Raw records
— start —

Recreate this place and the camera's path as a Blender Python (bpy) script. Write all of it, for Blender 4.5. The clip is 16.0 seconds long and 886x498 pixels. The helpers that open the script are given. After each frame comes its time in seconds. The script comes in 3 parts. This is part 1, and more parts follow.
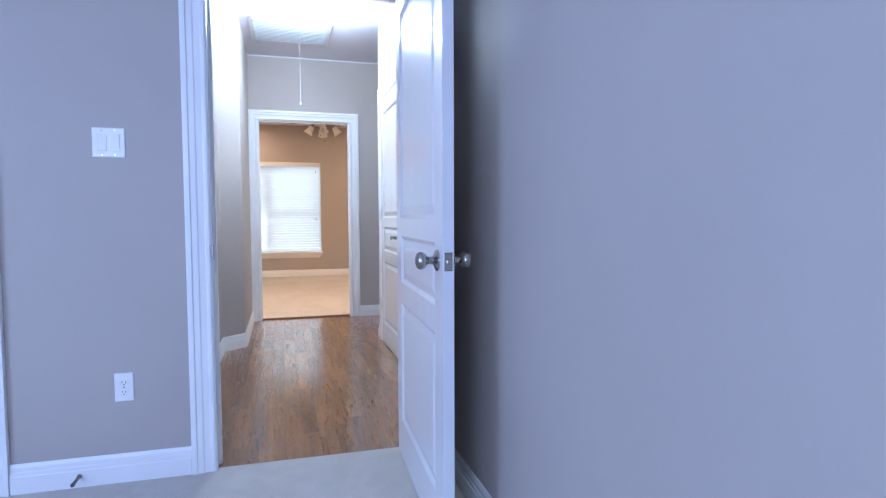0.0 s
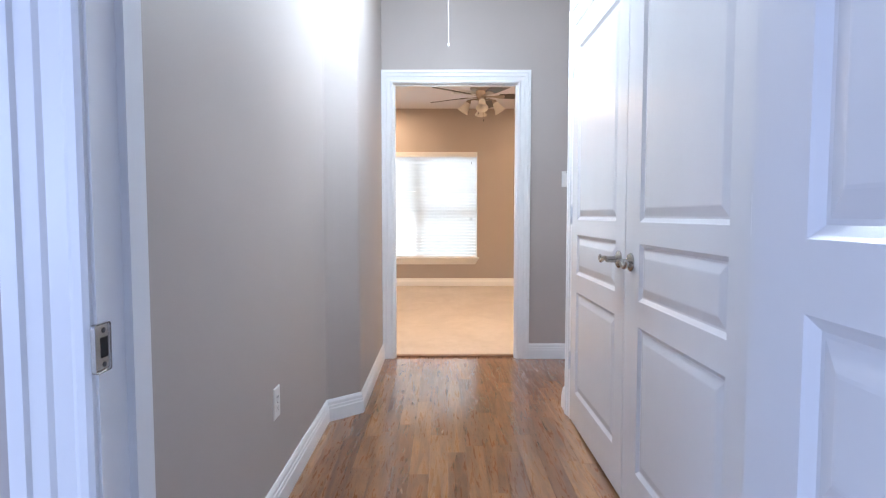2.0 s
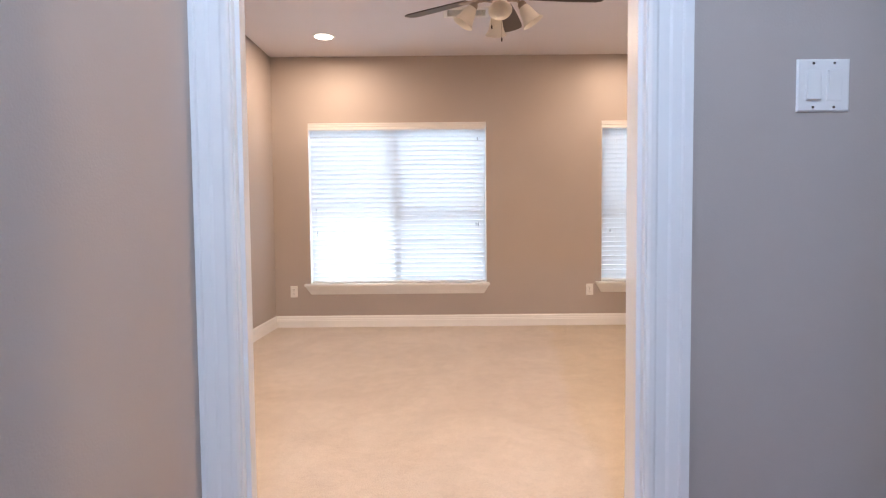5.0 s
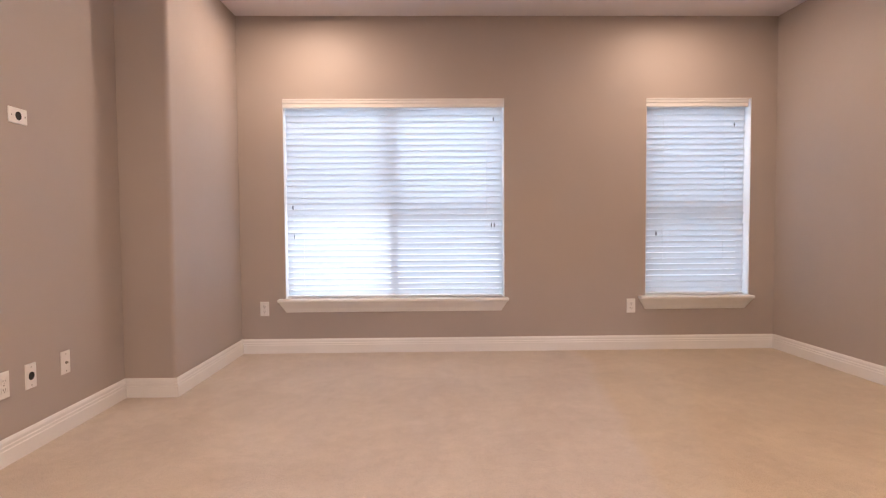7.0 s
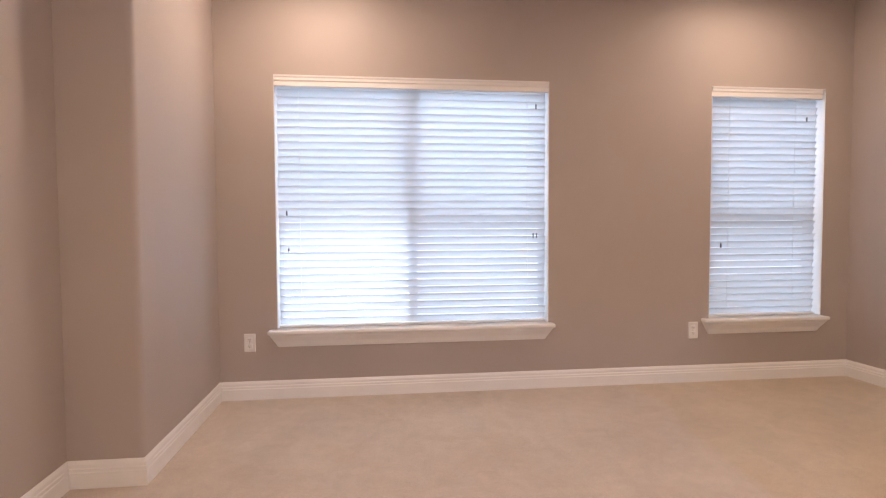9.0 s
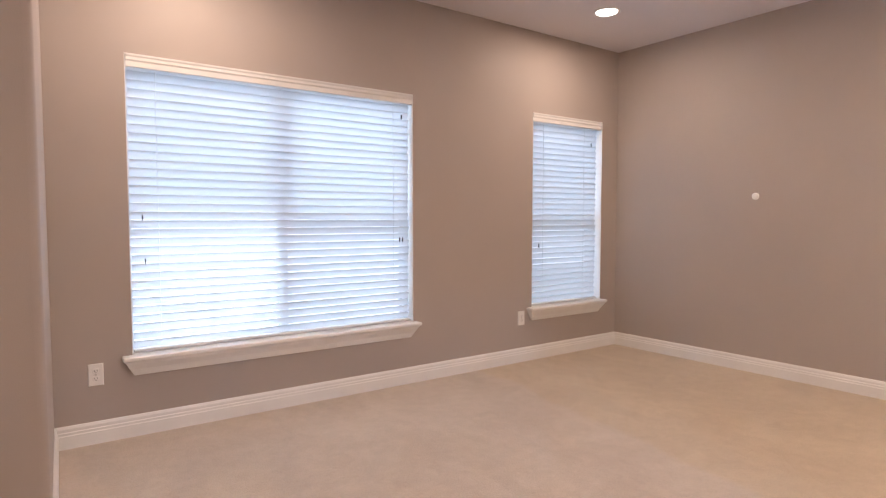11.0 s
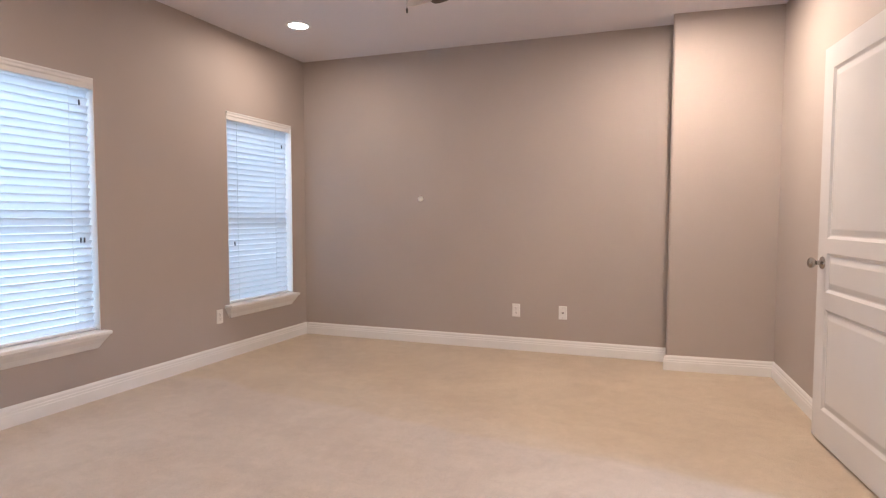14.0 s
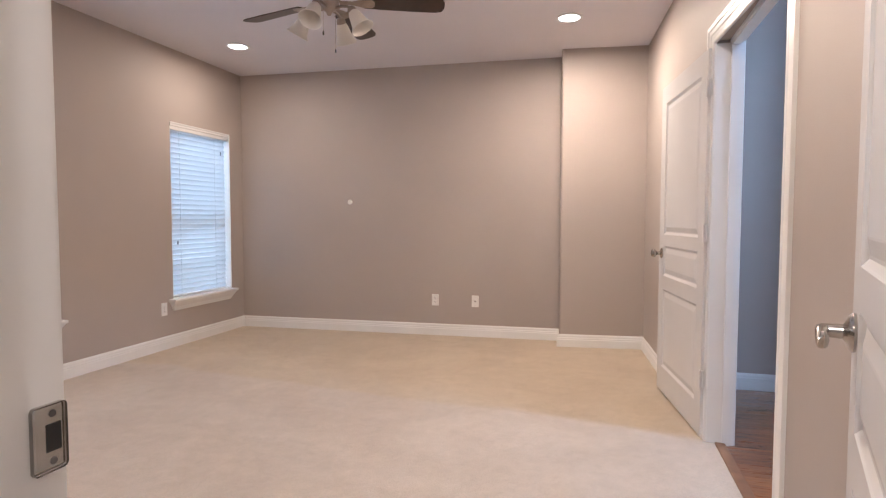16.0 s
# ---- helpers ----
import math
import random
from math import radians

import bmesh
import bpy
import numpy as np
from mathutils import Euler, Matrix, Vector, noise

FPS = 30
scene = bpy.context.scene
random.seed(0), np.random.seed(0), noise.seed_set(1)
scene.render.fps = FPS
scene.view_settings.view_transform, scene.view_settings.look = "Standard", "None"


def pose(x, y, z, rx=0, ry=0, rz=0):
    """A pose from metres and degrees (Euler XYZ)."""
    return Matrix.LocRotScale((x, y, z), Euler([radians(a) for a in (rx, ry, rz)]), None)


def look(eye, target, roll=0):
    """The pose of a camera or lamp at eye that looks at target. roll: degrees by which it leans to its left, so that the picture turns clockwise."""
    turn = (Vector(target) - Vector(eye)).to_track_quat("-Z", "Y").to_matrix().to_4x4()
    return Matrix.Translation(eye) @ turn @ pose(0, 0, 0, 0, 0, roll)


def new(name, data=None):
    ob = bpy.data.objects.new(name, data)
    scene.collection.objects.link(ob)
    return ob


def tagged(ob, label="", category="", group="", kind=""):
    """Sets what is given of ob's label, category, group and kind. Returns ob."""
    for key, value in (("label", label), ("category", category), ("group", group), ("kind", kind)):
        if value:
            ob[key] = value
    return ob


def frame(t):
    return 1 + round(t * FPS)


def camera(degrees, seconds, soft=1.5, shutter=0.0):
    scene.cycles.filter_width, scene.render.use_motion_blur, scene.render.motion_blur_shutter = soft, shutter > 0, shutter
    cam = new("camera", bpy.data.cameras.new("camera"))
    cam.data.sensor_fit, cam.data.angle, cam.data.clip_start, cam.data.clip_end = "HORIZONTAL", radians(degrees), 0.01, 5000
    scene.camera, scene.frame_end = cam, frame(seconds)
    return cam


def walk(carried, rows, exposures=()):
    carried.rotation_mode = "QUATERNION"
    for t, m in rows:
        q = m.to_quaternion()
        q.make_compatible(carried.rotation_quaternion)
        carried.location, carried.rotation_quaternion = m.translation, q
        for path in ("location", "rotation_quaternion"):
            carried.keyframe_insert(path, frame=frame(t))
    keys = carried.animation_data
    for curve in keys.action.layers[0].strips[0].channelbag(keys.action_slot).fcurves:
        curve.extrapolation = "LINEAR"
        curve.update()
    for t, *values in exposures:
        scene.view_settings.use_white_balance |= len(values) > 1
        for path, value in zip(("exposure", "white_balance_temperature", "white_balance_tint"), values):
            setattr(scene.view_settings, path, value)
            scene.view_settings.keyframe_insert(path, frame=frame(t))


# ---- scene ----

— end —
— start —

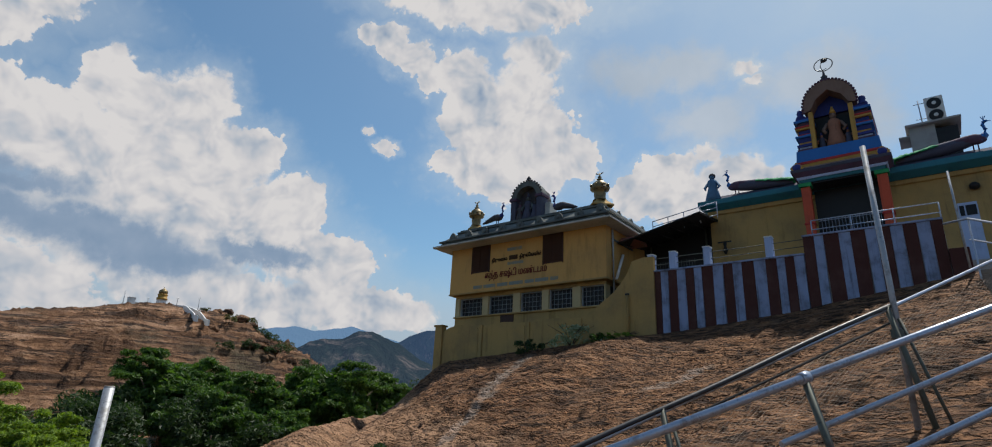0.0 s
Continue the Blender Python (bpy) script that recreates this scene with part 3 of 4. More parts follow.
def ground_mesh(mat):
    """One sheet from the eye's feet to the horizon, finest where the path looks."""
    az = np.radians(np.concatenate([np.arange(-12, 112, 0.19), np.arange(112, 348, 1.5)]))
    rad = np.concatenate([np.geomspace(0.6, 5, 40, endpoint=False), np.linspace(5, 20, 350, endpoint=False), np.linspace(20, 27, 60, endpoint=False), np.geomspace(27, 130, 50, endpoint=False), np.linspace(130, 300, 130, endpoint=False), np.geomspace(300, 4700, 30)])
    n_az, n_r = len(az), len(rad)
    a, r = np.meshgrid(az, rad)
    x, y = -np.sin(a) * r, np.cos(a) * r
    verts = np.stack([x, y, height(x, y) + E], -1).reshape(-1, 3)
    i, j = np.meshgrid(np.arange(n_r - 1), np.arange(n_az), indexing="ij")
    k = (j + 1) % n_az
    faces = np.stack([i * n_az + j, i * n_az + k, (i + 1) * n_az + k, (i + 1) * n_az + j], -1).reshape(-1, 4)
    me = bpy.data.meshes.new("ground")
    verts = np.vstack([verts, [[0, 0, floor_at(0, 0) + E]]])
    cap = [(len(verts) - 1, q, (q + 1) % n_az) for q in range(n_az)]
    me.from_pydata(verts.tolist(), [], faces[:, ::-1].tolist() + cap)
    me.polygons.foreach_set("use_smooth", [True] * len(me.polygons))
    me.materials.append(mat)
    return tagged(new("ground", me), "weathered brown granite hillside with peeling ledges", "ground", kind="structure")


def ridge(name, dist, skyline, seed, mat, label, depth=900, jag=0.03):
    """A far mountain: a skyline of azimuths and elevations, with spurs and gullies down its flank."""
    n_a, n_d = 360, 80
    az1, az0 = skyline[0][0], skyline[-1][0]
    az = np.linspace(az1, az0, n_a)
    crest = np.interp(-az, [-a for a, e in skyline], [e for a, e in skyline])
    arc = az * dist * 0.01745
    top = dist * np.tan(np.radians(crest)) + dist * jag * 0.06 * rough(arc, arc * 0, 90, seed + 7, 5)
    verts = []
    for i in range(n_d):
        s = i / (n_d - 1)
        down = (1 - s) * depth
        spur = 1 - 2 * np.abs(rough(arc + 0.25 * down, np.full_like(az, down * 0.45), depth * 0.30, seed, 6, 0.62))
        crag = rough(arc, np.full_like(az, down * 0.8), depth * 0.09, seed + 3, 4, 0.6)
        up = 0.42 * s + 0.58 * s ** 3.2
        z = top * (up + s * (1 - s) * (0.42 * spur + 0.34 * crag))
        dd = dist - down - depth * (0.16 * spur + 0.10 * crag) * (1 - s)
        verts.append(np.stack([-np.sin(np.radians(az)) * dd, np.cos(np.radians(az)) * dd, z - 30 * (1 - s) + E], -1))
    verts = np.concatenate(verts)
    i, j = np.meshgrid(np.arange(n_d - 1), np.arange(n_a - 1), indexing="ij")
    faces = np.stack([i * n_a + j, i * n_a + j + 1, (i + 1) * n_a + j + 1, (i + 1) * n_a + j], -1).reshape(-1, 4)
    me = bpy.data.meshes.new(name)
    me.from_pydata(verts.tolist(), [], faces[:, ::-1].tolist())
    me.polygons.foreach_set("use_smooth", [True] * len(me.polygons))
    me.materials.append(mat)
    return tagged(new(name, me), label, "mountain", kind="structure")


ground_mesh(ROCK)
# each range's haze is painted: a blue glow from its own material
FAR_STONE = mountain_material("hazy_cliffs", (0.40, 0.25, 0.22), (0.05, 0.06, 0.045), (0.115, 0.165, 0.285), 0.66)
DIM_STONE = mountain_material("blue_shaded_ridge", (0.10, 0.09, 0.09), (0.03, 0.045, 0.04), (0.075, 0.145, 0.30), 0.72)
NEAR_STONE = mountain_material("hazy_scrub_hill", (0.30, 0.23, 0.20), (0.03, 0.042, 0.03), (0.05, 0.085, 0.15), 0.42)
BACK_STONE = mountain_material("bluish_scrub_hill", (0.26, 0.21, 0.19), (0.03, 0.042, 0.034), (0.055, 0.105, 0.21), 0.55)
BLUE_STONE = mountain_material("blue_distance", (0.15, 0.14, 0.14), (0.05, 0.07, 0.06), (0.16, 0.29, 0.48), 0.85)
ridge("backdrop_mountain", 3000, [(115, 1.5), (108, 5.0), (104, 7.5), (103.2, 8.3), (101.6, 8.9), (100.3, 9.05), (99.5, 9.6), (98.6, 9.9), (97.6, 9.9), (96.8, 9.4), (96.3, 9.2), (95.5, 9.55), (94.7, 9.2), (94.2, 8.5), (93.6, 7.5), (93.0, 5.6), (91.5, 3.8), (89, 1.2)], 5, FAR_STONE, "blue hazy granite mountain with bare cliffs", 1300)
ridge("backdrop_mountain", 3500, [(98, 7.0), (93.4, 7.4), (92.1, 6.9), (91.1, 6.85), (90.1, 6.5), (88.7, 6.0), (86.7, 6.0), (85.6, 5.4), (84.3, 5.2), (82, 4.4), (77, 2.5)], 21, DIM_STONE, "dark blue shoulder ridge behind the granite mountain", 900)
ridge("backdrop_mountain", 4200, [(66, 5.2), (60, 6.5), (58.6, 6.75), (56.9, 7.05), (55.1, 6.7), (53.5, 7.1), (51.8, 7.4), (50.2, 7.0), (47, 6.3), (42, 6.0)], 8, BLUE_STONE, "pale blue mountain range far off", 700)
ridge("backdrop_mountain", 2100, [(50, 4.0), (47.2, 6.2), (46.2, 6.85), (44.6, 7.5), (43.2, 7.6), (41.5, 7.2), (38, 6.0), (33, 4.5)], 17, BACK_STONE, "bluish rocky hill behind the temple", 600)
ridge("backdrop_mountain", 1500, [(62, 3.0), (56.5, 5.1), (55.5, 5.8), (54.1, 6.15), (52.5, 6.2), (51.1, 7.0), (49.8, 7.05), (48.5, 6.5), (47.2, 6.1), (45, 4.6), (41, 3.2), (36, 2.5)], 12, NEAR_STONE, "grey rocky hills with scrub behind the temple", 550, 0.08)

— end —

> [What is being asked]: Extract the lines from the line with "Continue the Blender" to the line with "brown granite hillside", inclusive, reproducing them exactly and leaving out every other line.

> [Written solution]:
Continue the Blender Python (bpy) script that recreates this scene with part 3 of 4. More parts follow.
def ground_mesh(mat):
    """One sheet from the eye's feet to the horizon, finest where the path looks."""
    az = np.radians(np.concatenate([np.arange(-12, 112, 0.19), np.arange(112, 348, 1.5)]))
    rad = np.concatenate([np.geomspace(0.6, 5, 40, endpoint=False), np.linspace(5, 20, 350, endpoint=False), np.linspace(20, 27, 60, endpoint=False), np.geomspace(27, 130, 50, endpoint=False), np.linspace(130, 300, 130, endpoint=False), np.geomspace(300, 4700, 30)])
    n_az, n_r = len(az), len(rad)
    a, r = np.meshgrid(az, rad)
    x, y = -np.sin(a) * r, np.cos(a) * r
    verts = np.stack([x, y, height(x, y) + E], -1).reshape(-1, 3)
    i, j = np.meshgrid(np.arange(n_r - 1), np.arange(n_az), indexing="ij")
    k = (j + 1) % n_az
    faces = np.stack([i * n_az + j, i * n_az + k, (i + 1) * n_az + k, (i + 1) * n_az + j], -1).reshape(-1, 4)
    me = bpy.data.meshes.new("ground")
    verts = np.vstack([verts, [[0, 0, floor_at(0, 0) + E]]])
    cap = [(len(verts) - 1, q, (q + 1) % n_az) for q in range(n_az)]
    me.from_pydata(verts.tolist(), [], faces[:, ::-1].tolist() + cap)
    me.polygons.foreach_set("use_smooth", [True] * len(me.polygons))
    me.materials.append(mat)
    return tagged(new("ground", me), "weathered brown granite hillside with peeling ledges", "ground", kind="structure")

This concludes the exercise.